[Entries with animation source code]
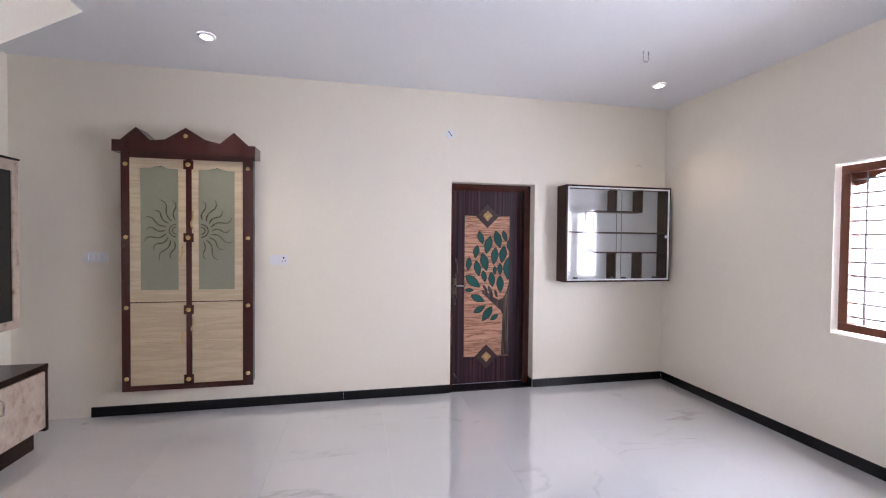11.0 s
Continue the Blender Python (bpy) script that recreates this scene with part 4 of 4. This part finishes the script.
part("body", block(-0.74, 0.253, YF + 0.022, 9.2475, 0.25, 2.27), REDWINE, root)
for a, b, c, e in ((157, 183, 158, 948), (543, 578, 158, 948), (183, 543, 930, 948), (183, 543, 158, 177), (358, 376, 177, 930)):
    part("frame_bar", block(px(a), px(b), YF, YF + 0.0215, pz(e), pz(c), 0.003), REDWINE, root)
crown = [(-0.79, 2.25), (0.30, 2.25), (0.30, 2.345), (0.245, 2.345), (0.13, 2.452), (0.02, 2.352), (-0.09, 2.375), (-0.243, 2.47), (-0.40, 2.365), (-0.51, 2.352), (-0.615, 2.455), (-0.73, 2.345), (-0.79, 2.345)]
part("crown", outline(crown, "y", YF - 0.06, 9.2474), REDWINE, root, "peaked wine red crown board")
for a, b, side in ((183.5, 357.5, 1), (376.5, 542.5, -1)):
    g0, g1 = (215, 334) if side > 0 else (398, 516)
    bm = bmesh.new()
    box(bm, px(a), px(g0), YF + 0.002, YF + 0.0212, pz(652), pz(178))
    box(bm, px(g1), px(b), YF + 0.002, YF + 0.0212, pz(652), pz(178))
    box(bm, px(g0), px(g1), YF + 0.002, YF + 0.0212, pz(652), pz(613))
    arch = [(px(g0), pz(178)), (px(g1), pz(178))] + [(px(g1 + (g0 - g1) * i / 10), pz(214 - 10 * math.sin(math.pi * i / 10) - 3 * math.cos(math.pi * i / 2.5))) for i in range(11)]
    prism(bm, arch, "y", YF + 0.002, YF + 0.0212)
    d = part("glass_door", bm, CREAMWOOD, root, "cream board door with frosted glass")
    part("glass", block(px(g0), px(g1), YF + 0.009, YF + 0.014, pz(613), pz(204)), FROSTGREEN, d, "frosted green-grey glass")
    random.seed(8)
    cx, cz = px(g1 - 8) if side > 0 else px(g0 + 8), pz(415)
    for i in range(9):
        t = math.pi / 2 + side * (0.1 + 0.36 * i)
        r0, r1 = 0.085, 0.27 if i % 2 else 0.235
        pts = [(cx + (r0 + (r1 - r0) * k / 6) * math.cos(t + 0.10 * math.sin(k * 1.1)), YF + 0.0085, cz + (r0 + (r1 - r0) * k / 6) * math.sin(t + 0.10 * math.sin(k * 1.1)) * 1.1) for k in range(7)]
        if all(px(g0) < p[0] < px(g1) for p in pts):
            part("etched_ray", bar(pts, [0.003, 0.006, 0.004, 0.006, 0.004, 0.004, 0.001], 6), ETCHGOLD, d)
    for r in (0.03, 0.055):
        pts = [(cx + r * math.cos(math.pi / 2 + side * math.pi * k / 10), YF + 0.0085, cz + r * math.sin(math.pi / 2 + side * math.pi * k / 10)) for k in range(11)]
        pts = [p for p in pts if px(g0) < p[0] < px(g1)]
        part("etched_ray", bar(pts, 0.004, 6), ETCHGOLD, d)
    hx = px(347) if side > 0 else px(382)
    s_handle(d, (hx, YF + 0.002, pz(497) if side > 0 else pz(378)), (0, -1, 0), 0.15, GOLD, 0.0055)
    d = part("panel_door", block(px(a), px(b), YF + 0.002, YF + 0.0212, pz(929), pz(656), 0.002), CREAMWOOD, root, "cream grained board door")
    s_handle(d, (hx, YF + 0.002, pz(778) if side > 0 else pz(733)), (0, -1, 0), 0.11, GOLD, 0.005)
    random.seed(4)
    for k in range(7):
        v = 712 + 27 * k + random.uniform(-5, 5)
        pts = [(px(a + 18 + (b - a - 36) * i / 8), YF + 0.0022, pz(v + 3 * math.sin(i * 0.8 + k))) for i in range(9)]
        part("carved_line", bar(pts, [0.0005, 0.002, 0.003, 0.003, 0.002, 0.003, 0.003, 0.002, 0.0005], 5), TAN_STONE, d)
for v in (195, 438, 680, 914):
    part("knob_plate", block(px(351), px(383), YF - 0.008, YF - 0.0005, pz(v + 15), pz(v - 15), 0.002), REDWINE, root)
    part("knob", ball((px(367), YF - 0.014, pz(v)), 0.02, (1, 0.6, 1), 2), GOLD, root, "brass stud")
for u in (172, 561):
    for v in (200, 438, 670, 905):
        part("knob", ball((px(u), YF - 0.004, pz(v)), 0.018, (1, 0.6, 1), 2), GOLD, root, "brass stud")
part("knob", ball((-0.243, YF - 0.064, 2.40), 0.018, (1, 0.6, 1), 2), GOLD, root, "brass stud")

# glass display case
root = thing("display_case", (3.87, 9.15, 1.128), "wall display case with sliding glass and dark shelves", "display case")
A0, A1, Z0, Z1, F = 3.25, 4.477, 1.126, 2.128, 9.053
part("back", block(A0 + 0.02, A1 - 0.02, 9.232, 9.2475, Z0 + 0.02, Z1 - 0.02), WHITEBOARD, root, "white back board")
for a, b, c, e in ((A0, A0 + 0.02, Z0, Z1), (A1 - 0.02, A1, Z0, Z1), (A0 + 0.02, A1 - 0.02, Z0, Z0 + 0.02), (A0 + 0.02, A1 - 0.02, Z1 - 0.02, Z1)):
    part("case_board", block(a, b, F, 9.2474, c, e, 0.002), GREYBROWN, root)
for a, b, c, e in ((A0 + 0.019, A0 + 0.033, Z0 + 0.019, Z1 - 0.019), (A1 - 0.033, A1 - 0.019, Z0 + 0.019, Z1 - 0.019), (A0 + 0.033, A1 - 0.033, Z0 + 0.019, Z0 + 0.033), (A0 + 0.033, A1 - 0.033, Z1 - 0.033, Z1 - 0.019)):
    part("white_trim", block(a, b, F - 0.004, F + 0.006, c, e, 0.001), WHITEPLASTIC, root, "slim white trim")
for x, c, e in ((3.84, 1.874, 2.10), (4.15, 1.874, 2.10), (3.575, 1.44, 1.864), (3.84, 1.148, 1.425), (4.15, 1.148, 1.425)):
    part("partition", block(x - 0.008, x + 0.008, F + 0.03, 9.2319, c, e), GREYBROWN, root)
for a, b, z in ((3.567, 4.158, 1.866), (3.567, 4.456, 1.432), (3.65, 4.456, 1.642), (3.272, 3.566, 1.642)):
    part("shelf", block(a, b, F + 0.035, 9.2318, z - 0.008, z + 0.007), GREYBROWN, root)
for a, b, y in ((A0 + 0.03, 3.89, F + 0.008), (3.84, A1 - 0.03, F + 0.018)):
    g = part("sliding_glass", block(a, b, y, y + 0.005, Z0 + 0.031, Z1 - 0.031), PANE, root, "clear sliding glass")
    g.visible_shadow = False
    e = b if y < F + 0.01 else a
    part("glass_edge", block(e - 0.002, e + 0.002, y - 0.0005, y + 0.0055, Z0 + 0.033, Z1 - 0.033), GLASS_EDGE, g, "pale green polished glass edge")
for x in (3.30, 4.43):
    part("finger_pull", bar([(x, F + 0.0075, 1.605), (x, F + 0.003, 1.605)], 0.018, 16), WHITEPLASTIC, root)
for x in (3.37, 3.78, 3.93, 4.3):
    part("glass_clip", block(x - 0.02, x + 0.02, F + 0.001, F + 0.0285, Z0 + 0.0305, Z0 + 0.052, 0.003), DARKPLASTIC, root)

# ceiling lights
for x, y, on in ((0.082, 8.548, 1), (3.949, 8.62, 1), (0.887, 6.821, 0), (2.034, 6.81, 0), (3.449, 6.853, 0)):
    root = thing("ceiling_light", (x, y, H), "lit round recessed ceiling light" if on else "unlit round recessed ceiling light", "lamp", "recessed ceiling lights")
    bm = bmesh.new()
    tube(bm, [(x, y, H - 0.001), (x, y, H - 0.012), (x, y, H - 0.014), (x, y, H - 0.006)], [0.062, 0.06, 0.048, 0.04], 28, False)
    part("trim_ring", bm, WHITEPLASTIC, root)
    part("lens", ball((x, y, H - 0.006), 0.046, (1, 1, 0.35)), LAMP_ON if on else WHITEPLASTIC, root)
    if not on:
        for k in (-1, 1):
            part("lamp_bulb", ball((x + 0.018 * k, y, H - 0.02), 0.013, (1, 1, 0.6), 2), DARKPLASTIC, root)
root = thing("ceiling_hook", (3.365, 8.05, H), "small steel fan hook in the ceiling", "hook")
part("rod", bar([(3.34, 8.05, H - 0.001), (3.34, 8.05, H - 0.07), (3.352, 8.05, H - 0.083), (3.372, 8.05, H - 0.083), (3.385, 8.05, H - 0.07), (3.385, 8.05, H - 0.001)], 0.005, 8), STEEL, root)
root = thing("wall_junction_cover", (2.076, 9.248, 2.609), "round white junction cover with a dark slot", "cover plate")
part("cover", disc((2.076, 9.2475, 2.609), 0.045, -0.01, "y", 24), WHITEPLASTIC, root)
part("slot", outline([(2.055, 2.632), (2.060, 2.637), (2.098, 2.588), (2.093, 2.583)], "y", 9.235, 9.237), DARKPLASTIC, root)
solid("wire_stub", bar([(4.185, 9.248, 2.386), (4.185, 9.235, 2.386), (4.21, 9.23, 2.395), (4.24, 9.23, 2.388), (4.245, 9.235, 2.372)], 0.004, 6), GROUT, "short white wire stub sticking out of wall", "wire")

# ---- floor tiles ----
ground = bpy.data.objects["floor"]
tile_mesh = {}
random.seed(21)


def lay(x0, x1, y0, y1, ox, oy, size=(0.8, 0.8)):
    """Tiles on a grid from (ox, oy), cut at the walls."""
    i0, i1 = math.floor((x0 - ox) / size[0]), math.ceil((x1 - ox) / size[0])
    j0, j1 = math.floor((y0 - oy) / size[1]), math.ceil((y1 - oy) / size[1])
    for i in range(i0, i1):
        for j in range(j0, j1):
            a, b = max(x0, ox + i * size[0]), min(x1, ox + (i + 1) * size[0])
            c, e = max(y0, oy + j * size[1]), min(y1, oy + (j + 1) * size[1])
            if b - a < 0.02 or e - c < 0.02:
                continue
            w, h = round(b - a - 0.0012, 3), round(e - c - 0.0012, 3)
            if (w, h) not in tile_mesh:
                tile_mesh[w, h] = mesh_of("tile", block(-w / 2, w / 2, -h / 2, h / 2, -0.006, 0), TILE)
            ob = new("tile", tile_mesh[w, h])
            ob.location = ((a + b) / 2, (c + e) / 2, 0)
            ob.rotation_euler = (random.uniform(-1, 1) * 0.0007, random.uniform(-1, 1) * 0.0007, 0)
            ob.parent = ground


lay(-1.505, 1.72, -2.4, 3.915, 0.27, 0.5, (0.8, 1.6))
lay(-1.63, 4.56, 4.21, 9.248, 0.6, 5.0, (0.8, 1.6))
lay(2.098, 2.994, 9.2485, 9.36, 2.0, 9.0, (1.6, 1.6))
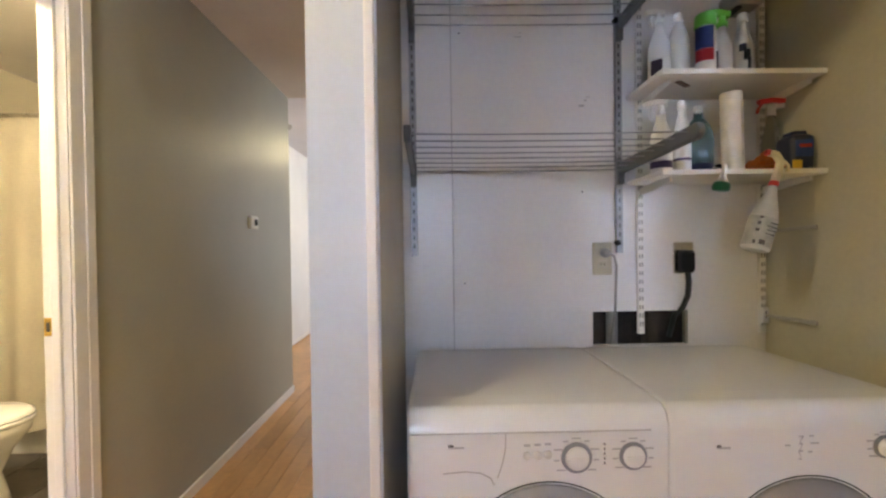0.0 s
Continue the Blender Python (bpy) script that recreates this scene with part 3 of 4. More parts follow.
# ---- slotted standards, drying rack, shelves ----
def standard(name, x, z0, z1, material, slots, label, y=2.781, x_wall=None):
    t = thing(name, pose(x, y, z0), label, "shelf rail", "shelf rails")
    part("channel", box(B(), -0.012, 0.012, -0.014, 0.0, 0, z1 - z0, 0.002), material, t)
    # Slots are solid chips whose colour carries the shade inside them.
    bm = B()
    z = 0.03
    while z < z1 - z0 - 0.02:
        for sx in slots:
            box(bm, sx - 0.0028, sx + 0.0028, -0.0150, -0.0135, z, z + 0.016)
        z += 0.032
    tagged(part("slot_row", bm, M["slotlight"] if len(slots) > 1 else M["slot"], t), kind="stuff")
    return t


standard("shelf_rail", 1.553, 1.165, 2.30, M["steel"], (0.0,), "grey slotted steel rail holding the drying rack")
standard("shelf_rail", 2.326, 1.168, 2.30, M["steel"], (0.0,), "grey slotted steel rail holding the drying rack")
standard("shelf_rail", 2.405, 0.860, 2.30, M["shelf"], (-0.005, 0.005), "white double-slotted shelf rail")
standard("shelf_rail", 2.872, 0.855, 2.30, M["shelf"], (-0.005, 0.005), "white double-slotted shelf rail in the corner")


def drying_rack(z, wires, y_out, label):
    """Two tilted arms with wires between them, near ends at the wall."""
    t = thing("drying_rack", pose(1.94, 2.765, z), label, "drying rack", "drying racks")
    for s, x in ((-1, -0.387), (1, 0.386)):
        arm = lathe(B(), [(0.004, -0.009), (0.0215, -0.009), (0.0228, -0.007), (0.0228, 0.007), (0.0215, 0.009), (0.004, 0.009)], (x + 0.008, y_out, 0.024), 24, 'x', smooth=False)
        part("arm", beam(arm, [(x, 0.0, 0.004), (x, -0.06, 0.007), (x + 0.004, -0.25, 0.014), (x + 0.007, y_out * 0.85, 0.021), (x + 0.008, y_out, 0.024)], 0.018, 0.046, (1, 0, 0), 0.0085), M["rackgrey"], t)
        part("bracket", box(B(), x - 0.011, x + 0.011, -0.02, 0.002, -0.055, 0.03, 0.004), M["rackgrey"], t)
    for k in range(wires):
        f = 0.06 + 0.88 * k / (wires - 1)
        y, zz = f * y_out, -0.004 + 0.036 * f
        part("wire", tube(B(), [(-0.387, y, zz), (-0.13, y, zz - 0.003), (0.13, y, zz - 0.003), (0.390, y, zz)], 0.0021, 6), M["steel"], t)
    return t


drying_rack(1.478, 8, -0.455, "grey metal wall drying rack with eight wires")
drying_rack(2.012, 8, -0.455, "grey metal wall drying rack mounted near the ceiling")
for kz in (1.206, 2.030):
    single("rack_knob", lathe(B(), [(0.004, -0.022), (0.010, -0.020), (0.010, -0.006), (0.005, -0.003), (0.005, 0.0)], (2.310, 2.767, kz), 14, 'y'), M["black"], "small black knob on the rack rail", "knob", "rack knobs")


def shelf(z, label):
    t = thing("wall_shelf", pose(2.355, 2.781, z), label, "shelf", "closet shelves")
    part("board", box(B(), 0.0, 0.535, -0.262, -0.012, -0.016, 0.0, 0.002), M["shelf"], t)
    for x in (0.050, 0.517):
        br = part("bracket", beam(B(), [(x, -0.014, -0.040), (x, -0.10, -0.034), (x, -0.22, -0.020)], 0.008, 0.026, (1, 0, 0), 0.002), M["shelf"], t, "white steel shelf bracket")
        part("hook", box(B(), x - 0.003, x + 0.003, -0.022, -0.006, -0.060, -0.020), M["steel"], br)
    return t


upper = shelf(1.755, "white melamine shelf holding cleaning bottles")
markm = beam(B(), [(0.085, -0.20, -0.0165), (0.150, -0.15, -0.0165)], 0.020, 0.002, (0.6, -0.8, 0))
part("scratch", markm, M["brownrail"], upper, "brown scratch under the board")
shelf(1.436, "white melamine shelf holding spray bottles")
for bz in (0.925, 1.240):
    t = thing("shelf_bracket", pose(2.872, 2.766, bz), "empty white steel shelf bracket", "shelf bracket", "empty brackets")
    part("arm", beam(B(), [(0, 0, 0), (0, -0.10, 0.004), (0, -0.225, 0.010)], 0.007, 0.013, (1, 0, 0), 0.002), M["pipe"], t)
    part("plate", box(B(), -0.012, 0.012, -0.012, 0.0, -0.030, 0.030, 0.003), M["shelf"], t)
    for sz in (-0.006, 0.012):
        part("hole", lathe(B(), [(0.002, -0.0135), (0.0035, -0.013), (0.0035, -0.0115)], (0, 0, sz), 8, 'y'), M["slot"], t)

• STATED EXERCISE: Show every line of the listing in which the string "that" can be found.

• ANSWER TO THIS EXERCISE:
Continue the Blender Python (bpy) script that recreates this scene with part 4 of 4. This part finishes the script.
Continue the Blender Python (bpy) script that recreates this scene with part 3 of 4. More parts follow.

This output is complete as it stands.